Le difficoltà di attuazione di alcuni PSR possono essere spiegate dal fatto che alcune misure attivate non hanno ad oggi riscontrato interesse degli operatori e, pertanto, si trovano con una dotazione finanziaria sovrastimata e spesso vincolante per le scelte di programmazione imposte dalla Commissione europea. Altre misure invece stanno ottenendo un grande interesse e  si trovano in una situazione di overbooking con molte domande in attesa di essere ammesse.
Nel conto va messo anche che le misure per le quali è previsto un consistente intervento pubblico scontano un ritardo dovuto al vincolo del patto di stabilità che non permette agli enti pubblici di avere risorse pronte da spendere per gli interventi previsti. Così come non va sottovalutata la difficoltà di attuazione delle misure di investimento dovuta al problema dell'accesso al credito delle imprese. La crisi economica ha accentuato la fragilità finanziaria e le prospettive di crescita delle imprese e il razionamento del credito operato dalle banche è avvenuto in modo indiscriminato e spesso non legato alle prospettive di sviluppo reale.
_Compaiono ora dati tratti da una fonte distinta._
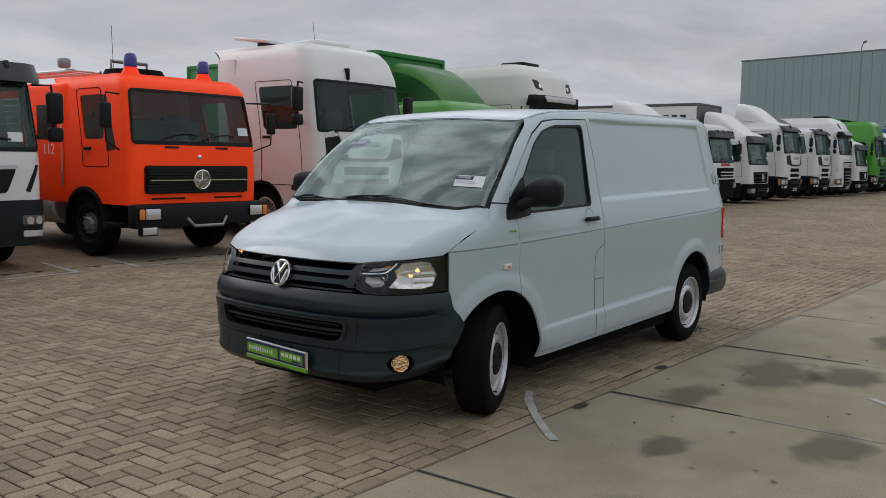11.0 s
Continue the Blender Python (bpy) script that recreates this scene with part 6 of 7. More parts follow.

La situazione risulta quindi molto varia e ma l'impegno per raggiungere gli obiettivi previsti lascia ben sperare. Ad un mese di distanza dalla soglia del disimpegno la macchina amministrativa ha avuto un'accelerazione e sta correndo contro il tempo per mettere in sicurezza tutte le somme ancora a rischio. In conclusione c'è spazio per un cauto ottimismo sul fatto che anche quest'anno non ci sarà nessuna regione che perderà risorse così importanti per il loro sviluppo.